Feluccas & Nile Cruisin’…
Monday, May 3rd 2010: Aswan, Egypt
A couple of hours and barely any sleep later, I sat in the cabin watching the blur of greenery go by. We passed fields of palm trees, banana trees, hibiscus bushes, tall grass, grazing livestock and farmers tending to it all. We passed through small towns where there were men sitting in front of shops, women in burqas walking in groups and occasionally a child on a donkey strutting down the road alongside the tracks. We left Giza late, and so were late getting there, but when we finally arrived in Aswan, we gladly got off the train and onto the bus, eager to get to our cruise boat (not quite a ship) for lunch and a shower. Aswan was slightly hotter than Cairo but just as busy. It was pretty amusing to see the numerous Pepsi and Coca-Cola billboards, and the big KFC and Pizza Hut signs outside the train station. After the cramped overnight shoebox ride, our boat, the M/S La Traviata, was like a gift from God with its buffet-style restaurant downstairs, a large nicely furnished lobby on the main level, spacious rooms with private showers and balconies and a sun deck up top with a bar and pool. I made a mental note to come back to Egypt just to cruise the Nile for a week. After we settled into our rooms, washed away the weariness from the night before and had a bite to eat, it was time for our felucca ride up the river to the Botanical Gardens.
Here began my infatuation with feluccas. The breeze in the huge white sail, against the light blue sky, carried us down the calm of a dark blue river, and patches of green bushes lined the banks of high undisturbed sand dunes. We waved to other passing feluccas, cruise boats, and local fishermen and took pictures of grazing water buffalo and birds as we sailed along.
With Sherif in the background telling us a love story about the mosque-like building on a nearby hill, I sat on the bow listening and taking in the scenery all around me. It’s own little island in the middle of the Nile, the Aswan Botanical Gardens was an interesting sight with its wide variety of trees, plants and flowers against a backdrop of tall, barren sand dunes.
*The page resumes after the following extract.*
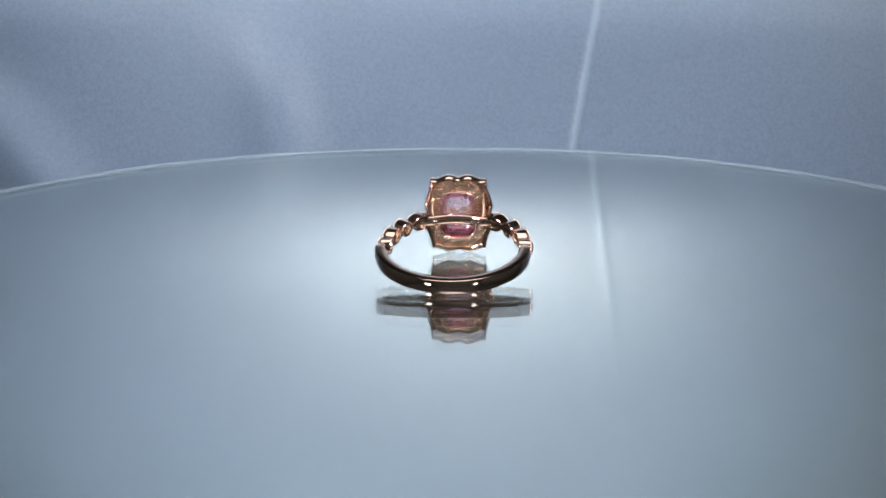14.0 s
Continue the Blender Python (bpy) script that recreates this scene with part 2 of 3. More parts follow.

We took our time walking through the gardens and eventually met back at the felucca. While waiting for everyone to return we were ‘kept company’ by a crafty scarf salesman. He kept us quite amused as he tried to ‘ginnal’ his way to making a sale, “Ahhh, I mean 10 British pounds… hahaha!” The sail back to the boat was just as gorgeous and I wished it would have been a little longer. Today’s agenda was much less hectic than the day before with a lot less stops, but still worthy of many pictures that speak for themselves. Sherif took those who wanted to go out for some shopping and then we spent the rest of the evening relaxing – some in the much appreciated air-conditioned comfort of their rooms (like myself) and some on the top deck with a drink from the bar, a cup of tea, or just laying by the pool. Later that night, after dinner, we all met for the evening’s entertainment. We were only one of about three other tour groups on the boat, so there was a good-sized audience waiting to see the belly dancer’s performance. Honestly speaking, I was expecting a better show from this belly dancer and was somewhat disappointed when I realized I’d seen better here in my own backyard, but she was engaging and kept the crowd involved and dancing with her. The gentleman who danced after her was much more impressive as he spun in circles nonstop showing off his colourful cloak.
We called it a night soon after since our wake-up call the next morning was at 2:30. We had to be up early to get to the airport to catch our flight down to the main highlight of the entire tour – Abu Simbel.